Piqué, en suma, levantó barreras en lugar de allanarlas. Y justo es decir que esa actitud fue reiteradamente denunciada por la Comisión Nacional del Sistema Eléctrico y por las organizaciones de consumidores. Tan cierto como que la oposición se lo recordó una y otra vez a lo largo del trámite de la ley. Por eso, ahora, los "malos resultados" (el juicio procede del ministerio) del nuevo modelo eléctrico de "competencia sin competencia" (el juicio ahora es mío) ha convencido a la autoridad energéticas de la necesidad de llevar adelante tímidas reformas en la dirección que se le apuntó extramuros de la mayoría parlamentaria.
Por lo demás, el sector acepta que alguna modificación habrá que acometer en el desarrollo de la ley para que los resultados tengan algún viso de lo que se entiende por mercado. Pero, a su vez, desde las empresas se transmite la idea de que una consideración renovada de la Ley 54/97 debiera de vincularse a "compensaciones" a las compañías (de las que procede en este caso el término entrecomillado).
Toda esta polémica que se avecina tiene su origen en los Costes de Transición a la Competencia (CTC). Se trata de una cifra de dos billones de pesetas en torno a la cual ya se han conocido las apetencias de las eléctricas, que hablan de ella como si se tratase de unos derechos que la ley les reconoció. Sin embargo, las cosas no son así. Piqué no puede olvidar que el Congreso no reconoció derecho alguno a los beneficiarios de los CTC; lo que constató, simplemente, fue la existencia de unos costes de transición al régimen de mercado competitivo. De ahí que se estableciera una cifra máxima a percibir por el sector (muy superior a los cálculos más ajustados, por cierto) y se otorgase al Gobierno la posibilidad de reducirla en función de la evolución del negocio de la generación.
Es meridianamente claro, por tanto, que no es lo mismo el reconocimiento de un derecho que la concesión graciable del mismo sometida a las condiciones de cada momento. La distinción, a los efectos que me ocupan, no es baladí. Y no lo es porque sobre la base de un hipotético e inadmisible incumplimiento de las decisiones tomadas en el Congreso de los Diputados, las compañías han echado a rodar la idea de la titulización de los CTCs. Expresado en otros términos (una titulización no es sino la cesión de derechos al mercado financiero), lo que las empresas pretenden es obtener hoy los recursos que de modo incierto van a ingresar en la próxima década.
Pero esa posibilidad que acaricia el sector es inadmisible por dos motivos. Uno lo reitero: a las empresas no se les ha reconocido derecho alguno conforme a la decisión del Parlamento; otro porque, de llevar a cabo la titulización de los CTC, se establecería una barrera de entrada al sector de tal altura que sería insalvable para nuevos competidores.
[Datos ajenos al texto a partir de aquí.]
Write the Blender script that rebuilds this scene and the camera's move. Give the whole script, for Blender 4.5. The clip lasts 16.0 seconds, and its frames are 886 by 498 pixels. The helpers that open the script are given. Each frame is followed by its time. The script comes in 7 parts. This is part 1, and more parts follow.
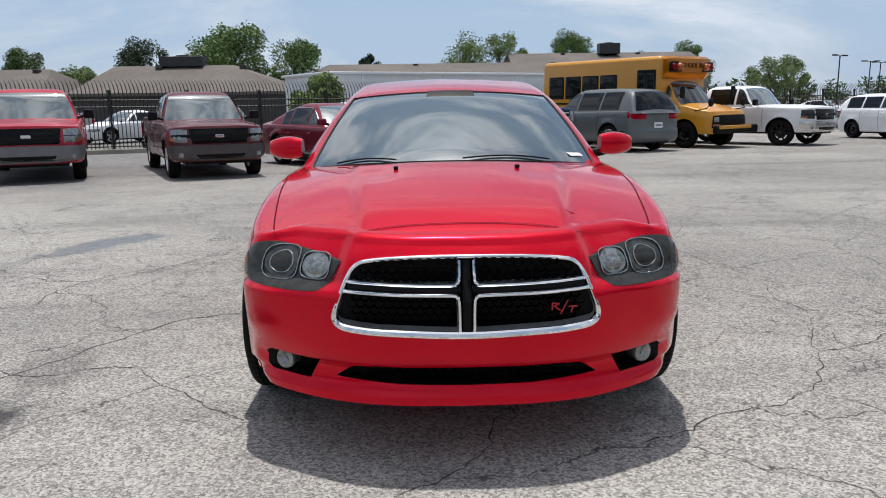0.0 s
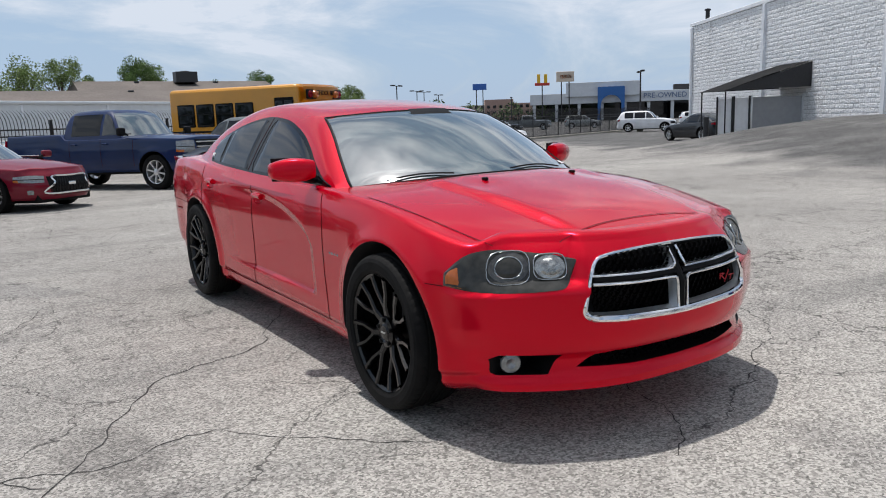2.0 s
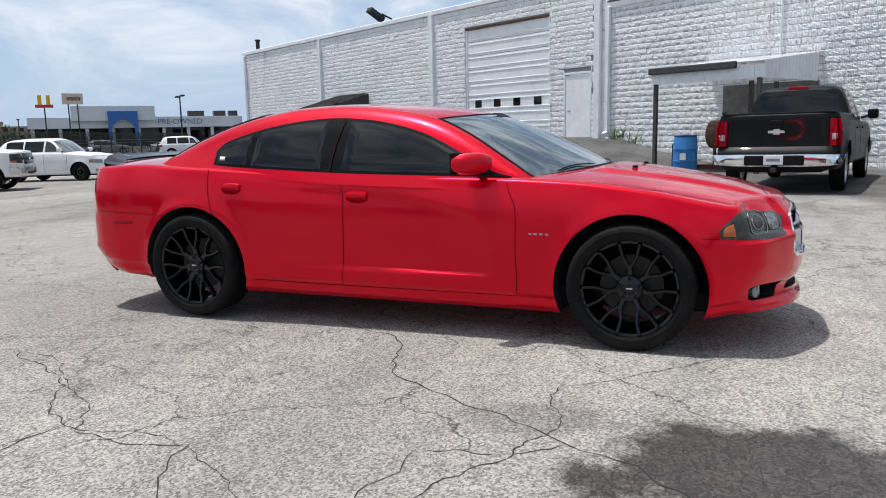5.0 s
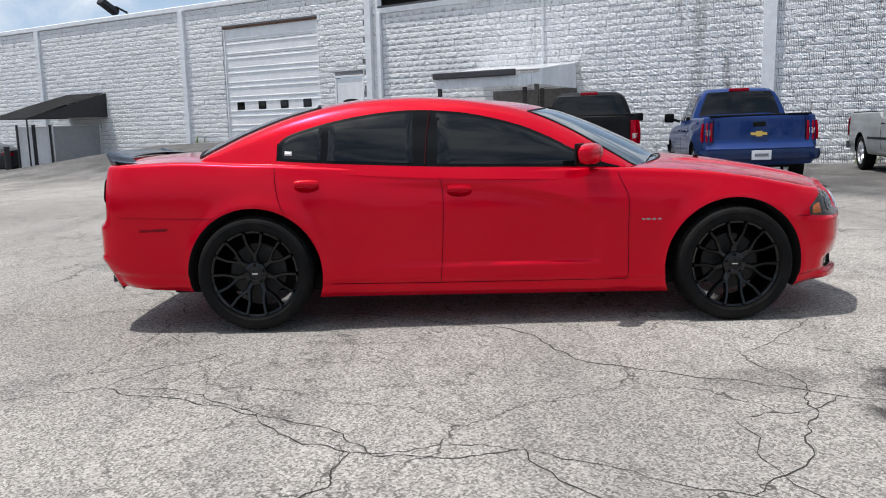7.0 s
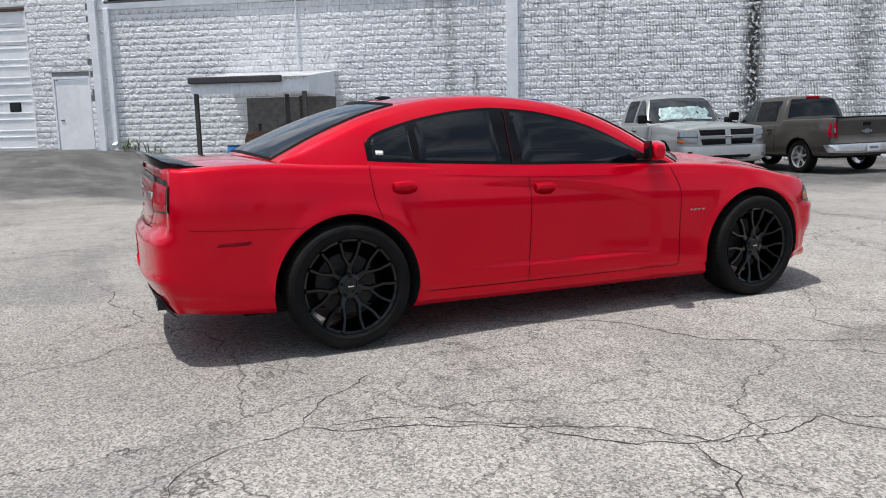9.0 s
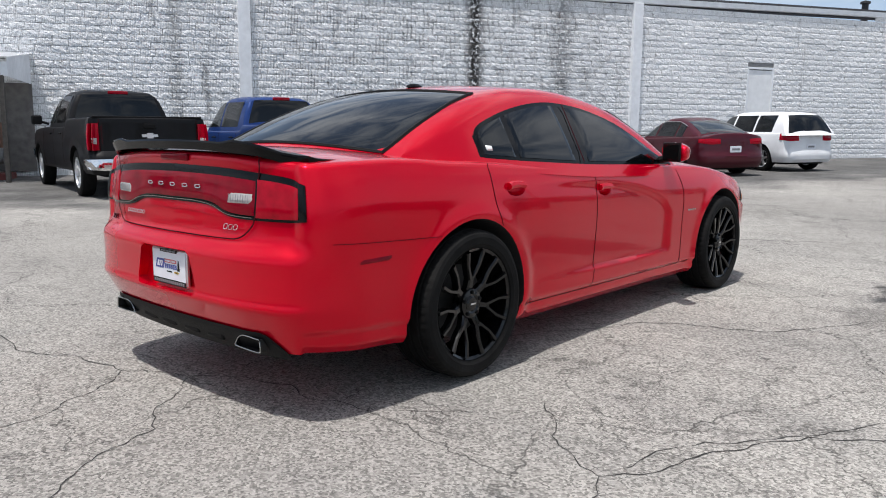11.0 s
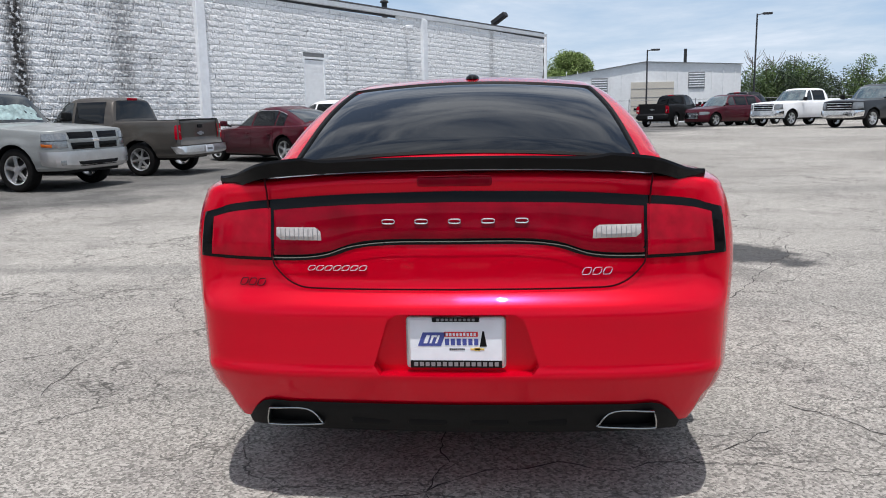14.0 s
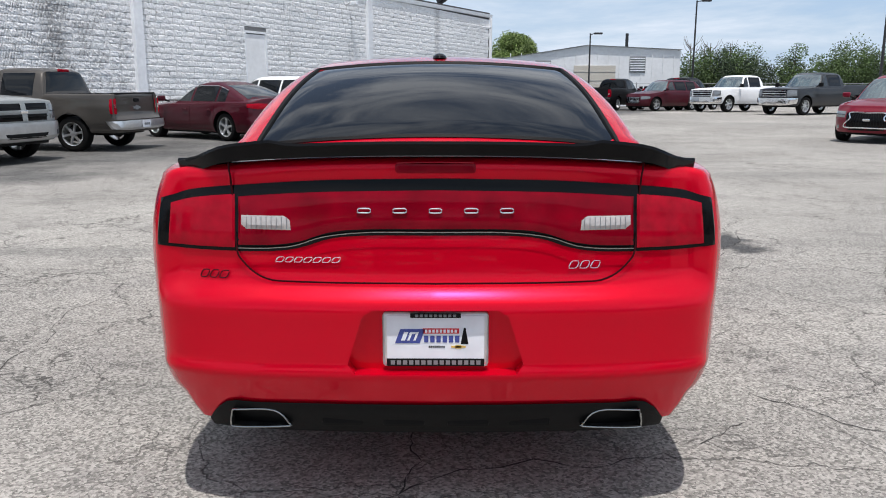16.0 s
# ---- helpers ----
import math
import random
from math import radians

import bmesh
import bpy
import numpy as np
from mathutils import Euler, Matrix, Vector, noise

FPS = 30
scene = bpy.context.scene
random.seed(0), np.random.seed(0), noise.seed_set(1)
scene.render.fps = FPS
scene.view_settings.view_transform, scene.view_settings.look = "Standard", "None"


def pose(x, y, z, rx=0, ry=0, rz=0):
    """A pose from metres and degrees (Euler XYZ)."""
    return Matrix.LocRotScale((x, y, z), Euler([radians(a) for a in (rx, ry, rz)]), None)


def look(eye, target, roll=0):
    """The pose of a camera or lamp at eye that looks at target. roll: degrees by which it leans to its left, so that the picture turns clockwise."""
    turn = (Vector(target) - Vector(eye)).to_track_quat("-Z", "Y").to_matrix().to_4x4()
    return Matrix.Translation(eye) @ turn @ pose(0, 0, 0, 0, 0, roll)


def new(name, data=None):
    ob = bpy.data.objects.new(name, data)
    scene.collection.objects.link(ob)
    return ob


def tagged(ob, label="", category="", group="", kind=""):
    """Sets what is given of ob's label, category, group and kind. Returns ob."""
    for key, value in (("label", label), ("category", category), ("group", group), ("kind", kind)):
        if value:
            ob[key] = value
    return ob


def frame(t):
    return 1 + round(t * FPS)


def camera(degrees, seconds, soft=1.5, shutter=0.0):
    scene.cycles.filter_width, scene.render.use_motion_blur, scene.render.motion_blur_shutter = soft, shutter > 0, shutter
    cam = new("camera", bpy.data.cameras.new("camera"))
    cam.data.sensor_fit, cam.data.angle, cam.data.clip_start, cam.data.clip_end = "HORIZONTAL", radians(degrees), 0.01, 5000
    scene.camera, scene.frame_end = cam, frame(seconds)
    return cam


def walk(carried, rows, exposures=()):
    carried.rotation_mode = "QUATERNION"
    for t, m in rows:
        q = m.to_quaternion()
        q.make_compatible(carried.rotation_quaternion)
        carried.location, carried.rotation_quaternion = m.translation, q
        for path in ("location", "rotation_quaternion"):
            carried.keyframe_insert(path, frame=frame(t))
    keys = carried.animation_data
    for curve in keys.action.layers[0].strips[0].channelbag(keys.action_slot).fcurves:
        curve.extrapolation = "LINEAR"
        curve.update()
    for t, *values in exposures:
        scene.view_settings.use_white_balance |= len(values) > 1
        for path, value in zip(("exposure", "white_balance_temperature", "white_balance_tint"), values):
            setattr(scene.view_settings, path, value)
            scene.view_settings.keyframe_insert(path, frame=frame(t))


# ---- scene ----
cam = camera(60.5, 16.0, 1.0)
PATH = [
    (0, (-0.122, -5.098, 1.346), (-0.094, -3.135, 0.961), -0.8),
    (0.5, (-0.722, -4.989, 1.335), (-0.414, -3.049, 0.959), -1.0),
    (1, (-1.341, -4.921, 1.332), (-0.759, -3.043, 0.965), -1.2),
    (1.3, (-1.651, -4.845, 1.319), (-0.921, -3.018, 0.955), -1.1),
    (1.5, (-1.917, -4.722, 1.322), (-1.084, -2.938, 0.97), -1.5),
    (2, (-2.521, -4.565, 1.335), (-1.466, -2.9, 0.997), -1.9),
    (2.5, (-3.081, -4.29, 1.321), (-1.838, -2.758, 0.997), -2.1),
    (3, (-3.667, -4.003, 1.316), (-2.262, -2.615, 1.002), -2.1),
    (3.5, (-4.142, -3.584, 1.293), (-2.598, -2.35, 0.983), -2.0),
    (4, (-4.595, -3.165, 1.297), (-2.933, -2.094, 0.99), -1.8),
    (4.5, (-4.939, -2.642, 1.281), (-3.181, -1.739, 0.975), -1.5),
    (5, (-5.292, -2.106, 1.271), (-3.454, -1.377, 0.968), -1.2),
    (5.2, (-5.374, -1.877, 1.241), (-3.51, -1.22, 0.939), -1.1),
    (7.3, (-5.734, 0.71, 1.243), (-3.761, 0.6, 0.937), -1.2),
    (7.5, (-5.711, 0.967, 1.246), (-3.743, 0.776, 0.941), -1.1),
    (8, (-5.606, 1.597, 1.237), (-3.667, 1.211, 0.934), -1.2),
    (8.5, (-5.374, 2.193, 1.229), (-3.484, 1.61, 0.929), -1.4),
    (9, (-5.112, 2.753, 1.22), (-3.292, 1.977, 0.922), -1.3),
    (9.5, (-4.724, 3.246, 1.209), (-2.998, 2.281, 0.911), -0.9),
    (10, (-4.308, 3.696, 1.191), (-2.698, 2.546, 0.897), -0.3),
    (10.2, (-4.102, 3.841, 1.176), (-2.546, 2.619, 0.881), 0.0),
    (12.3, (-1.813, 5.003, 1.205), (-0.983, 3.208, 0.907), -0.8),
    (12.5, (-1.576, 5.035, 1.211), (-0.832, 3.204, 0.909), -1.0),
    (13, (-1.021, 5.061, 1.218), (-0.494, 3.158, 0.903), -1.1),
    (13.5, (-0.535, 4.99, 1.235), (-0.21, 3.044, 0.908), -1.2),
    (14, (-0.155, 4.958, 1.267), (0.006, 2.993, 0.933), -1.2),
    (14.5, (-0.029, 4.897, 1.276), (0.028, 2.928, 0.933), -1.0),
    (15, (-0.013, 4.878, 1.28), (-0.007, 2.909, 0.929), -0.8),
    (15.5, (-0.02, 4.874, 1.279), (-0.028, 2.907, 0.917), -0.4),
    (16, (-0.031, 4.811, 1.276), (-0.023, 2.849, 0.889), -0.0),
]
walk(cam, [(t, look(eye, target, roll)) for t, eye, target, roll in PATH], [(0.0, -0.16), (2.5, -0.15), (5.0, 0.01), (10.0, 0.03), (12.5, 0.03), (16.0, 0.06)])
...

Por si fuera poco, la propia existencia de los CTC está sometida en estos momentos al ojo escudriñador de Van Miert, que determinará si esas ayudas se ajustan a la normativa europea de la competencia. Ello, añade, es obvio, mayores dosis de incertidumbre a la pretensión liberalizadora. En conclusión, el juicio sobre una política liberalizadora concreta, si quiere huir de la arbitrariedad y el subjetivismo, debe fundarse en indicadores objetivos. Por tanto, al margen de las tarifas, que debieran reducirse a mayor ritmo sin que las cuentas de resultados de las empresas se precipitaran al vacío, hay otro puñado de indicadores que son susceptibles de utilización para dilucidar entre el éxito o el fracaso del nuevo marco regulatorio. Entre ellos se cuentan el grado de participación en el mercado de consumidores cualificados, la incorporación al negocio de nuevos agentes, la creación de entidades comercializadoras en sus diversas modalidades, el incremento de los intercambios con agentes externos y, por no citar muchos más, el desarrollo del mercado de derivados eléctricos. Pues bien, ninguno de ellos es hoy reconocible en el remedo de mercado eléctrico español.
En suma, la transformación regulatoria del mercado eléctrico de la que Piqué es responsable no es, ciertamente, más que pura cosmética y ruido publicitario. Así que, por más que reiteradamente el mercado y la competencia se utilicen como jaculatorias en el discurso político, los hechos son los hechos.